Yes, it's very interesting. It started after the Philip Stark style. It was the next thing. And this one doesn't even have a name, as far as I know.

Just quickly back to your house in Ghana. How was the architecture of it affected by the location where it was built, and what did you want out of the experience of the house?

We're both not real architects. Marcel studied architecture, but he never really practised. And I have a little bit of experience from artworks. But somehow we thought, we can do this. We wanted to make it very simple, but at the same time in a clever way and we wanted a house that looks like an unfinished construction site, because plenty of houses in Ghana actually do. So we were using just local materials, concrete and wood, that's what Ghanaians do too. Very often, the process of constructing a house in Ghana takes a long time, because people need to earn the money in the meantime to continue building. There's a lot of half-finished houses and they're kind of beautiful, if you understand the aesthetics of it.
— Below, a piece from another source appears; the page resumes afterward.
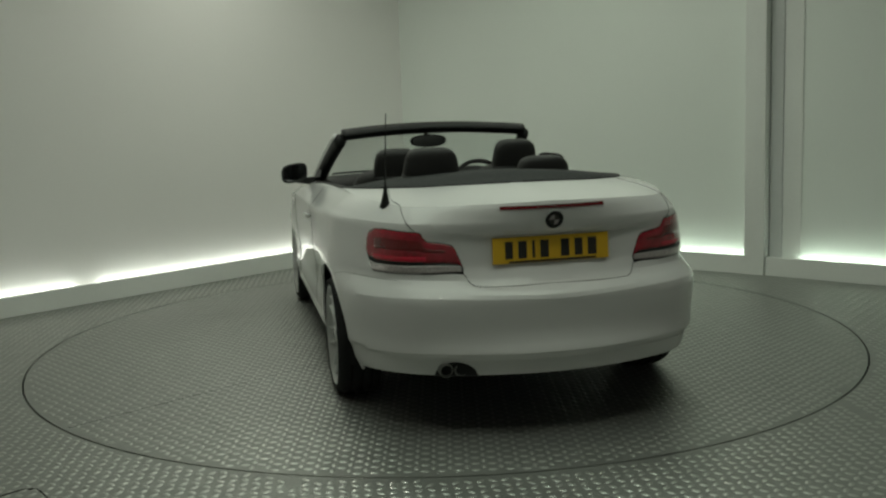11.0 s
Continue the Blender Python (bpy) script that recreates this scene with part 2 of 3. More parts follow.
def tread(points, angles, size=(0.042, 0.0195), high=0.0036):
    """Raised lens-shaped bars at points, each turned by its angle: one mesh."""
    a, b = size[0] / 2, size[1] / 2
    base = np.array([(-a, 0, 0), (-a * 0.4, -b, 0), (a * 0.4, -b, 0), (a, 0, 0), (a * 0.4, b, 0), (-a * 0.4, b, 0), (-a * 0.55, 0, high), (a * 0.55, 0, high)])
    fc = np.array([(0, 1, 6), (1, 2, 7), (1, 7, 6), (2, 3, 7), (3, 4, 7), (4, 5, 6), (4, 6, 7), (5, 0, 6)])
    n = len(points)
    c, s = np.cos(angles)[:, None], np.sin(angles)[:, None]
    V = np.empty((n, 8, 3))
    V[:, :, 0] = points[:, 0:1] + c * base[:, 0] - s * base[:, 1]
    V[:, :, 1] = points[:, 1:2] + s * base[:, 0] + c * base[:, 1]
    V[:, :, 2] = base[:, 2]
    F = (fc[None] + 8 * np.arange(n)[:, None, None]).reshape(-1, 3)
    me = bpy.data.meshes.new("mesh")
    me.vertices.add(n * 8)
    me.vertices.foreach_set("co", V.ravel())
    me.loops.add(len(F) * 3)
    me.loops.foreach_set("vertex_index", F.ravel().astype(np.int32))
    me.polygons.add(len(F))
    me.polygons.foreach_set("loop_start", np.arange(0, len(F) * 3, 3, dtype=np.int32))
    me.materials.append(TREAD)
    me.update(calc_edges=True)
    return me


def tread_field(keep, turn, pitch=0.046):
    """Bars in a chequer, turned by +45 and -45 degrees in turn; keep(x, y) picks the area."""
    k = np.arange(-160, 161)
    X, Y = np.meshgrid(k, k)
    U, V = (X * pitch).ravel(), ((Y + 0.5) * pitch).ravel()
    A = np.where((X + Y).ravel() % 2 == 0, math.pi / 4, -math.pi / 4) + turn
    c, s = math.cos(turn), math.sin(turn)
    P = np.stack([c * U - s * V, s * U + c * V], 1)
    ok = keep(P[:, 0], P[:, 1])
    return P[ok], A[ok]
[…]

We wanted the front of the house to look half-finished, which is also maybe the idea of minimalist architecture, but minimalist architecture is more finished. We wanted it dirtier – not so Japanese-like. On a part of the house the concrete is visible, it's cast concrete. But we didn't want to get a surface like Todao Ando has, you know very slick and beautiful, so we did it the opposite: we asked for used plywood sheets to make casts, because they are already a bit deformed. Also because it was done by hand and not by a machine, there were some holes that produce a very specific beauty. Other things we thought about were the aspects of temperature regulation and mosquitoes, that's why it's built on stilts, we wanted a breeze all the time. And because we had 10 years to build it, we could really reflect on it constantly, and we’ve changed a lot. But it's productive time; it's not lost time. You can’t just build a house. I think it's not only a commitment, but also a responsibility. You're taking a piece of earth and building a house on it.